- [Requirements] Your task is to copy the listing exactly. Drop any pictures from the copy.
== Information provided ==
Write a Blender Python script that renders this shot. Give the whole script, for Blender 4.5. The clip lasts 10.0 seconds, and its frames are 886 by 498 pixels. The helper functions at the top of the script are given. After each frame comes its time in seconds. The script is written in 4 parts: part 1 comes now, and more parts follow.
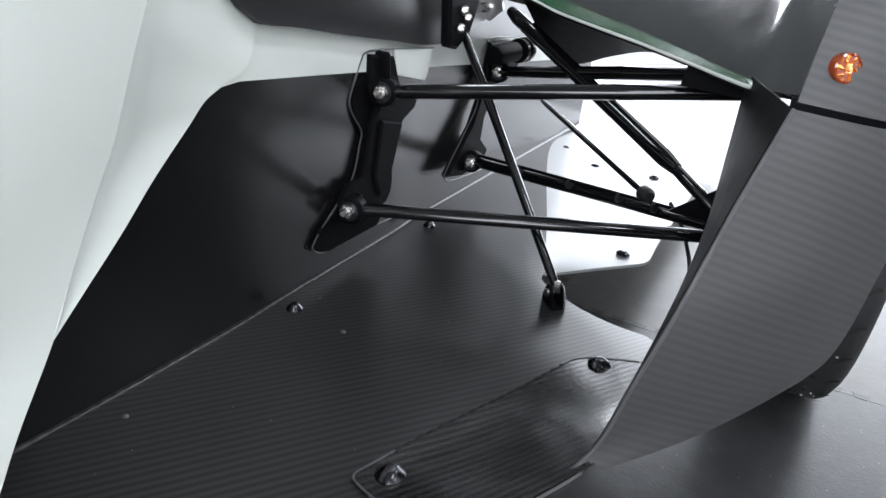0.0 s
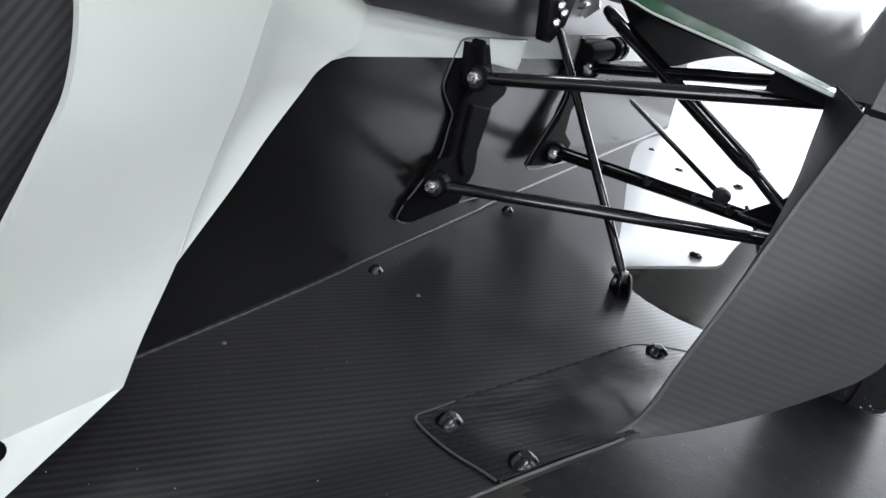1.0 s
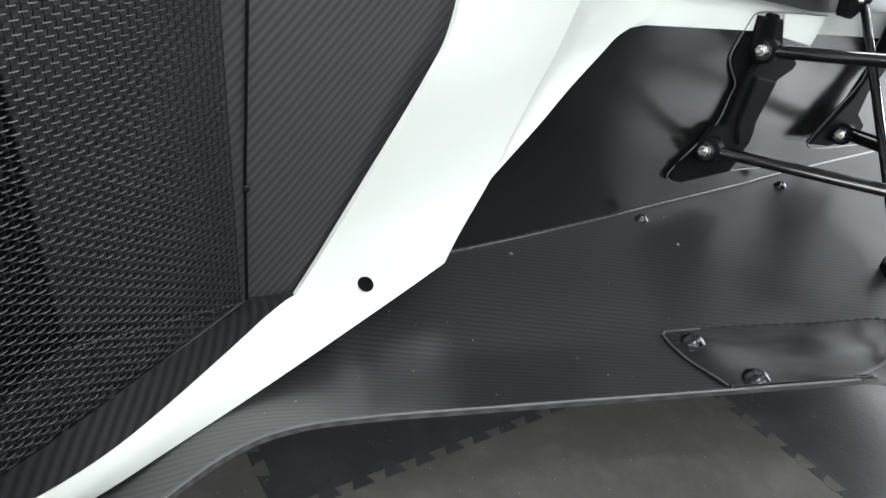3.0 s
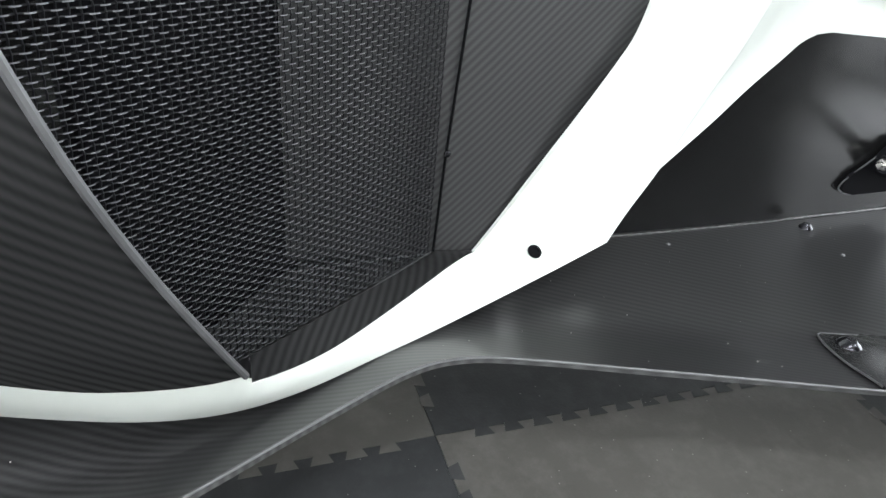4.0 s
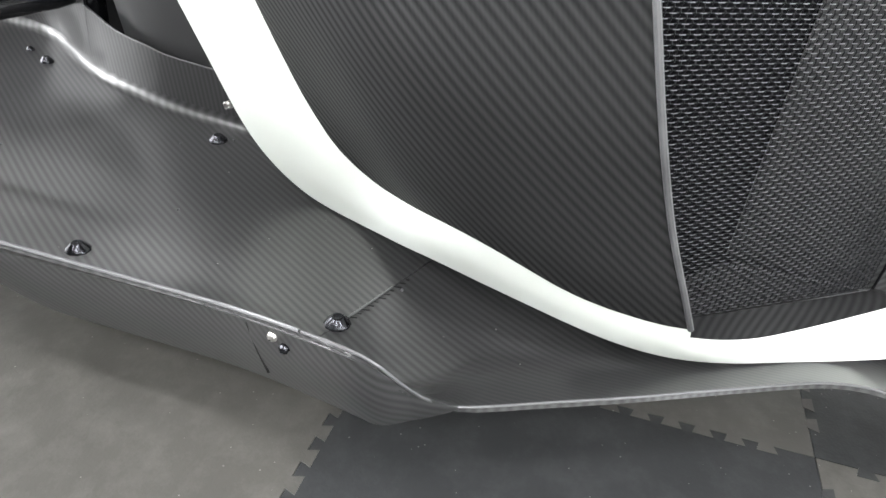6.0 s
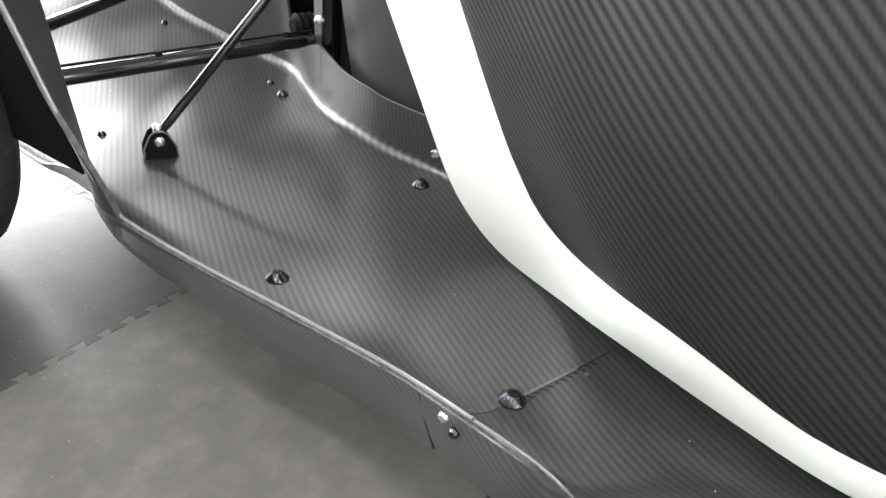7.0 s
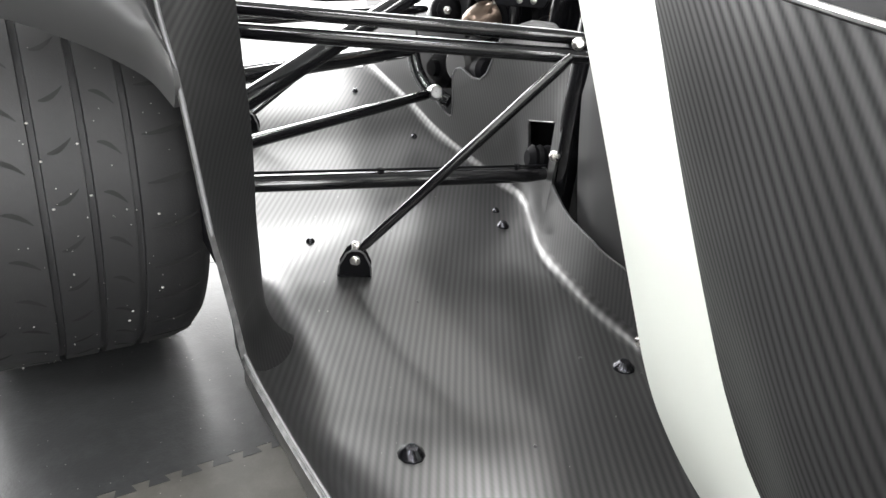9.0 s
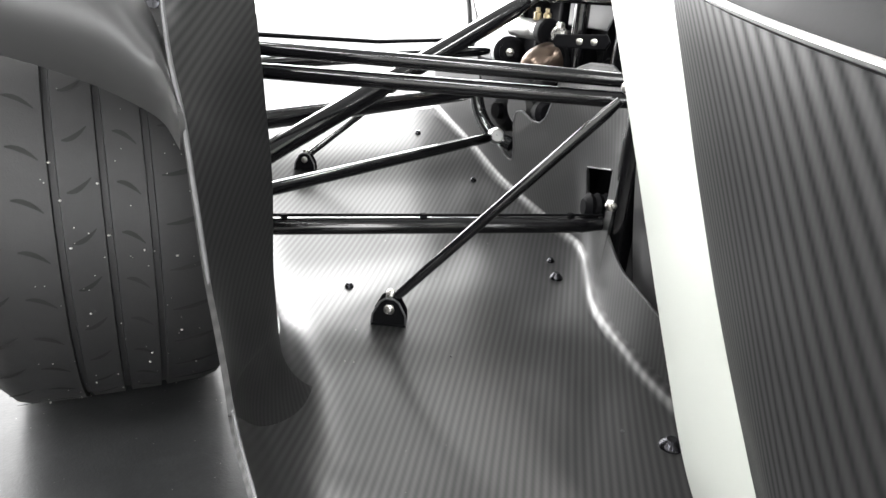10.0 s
===
- [Finished exercise]
Write a Blender Python script that renders this shot. Give the whole script, for Blender 4.5. The clip lasts 10.0 seconds, and its frames are 886 by 498 pixels. The helper functions at the top of the script are given. After each frame comes its time in seconds. The script is written in 4 parts: part 1 comes now, and more parts follow.
0.0 s
1.0 s
3.0 s
4.0 s
6.0 s
7.0 s
9.0 s
10.0 s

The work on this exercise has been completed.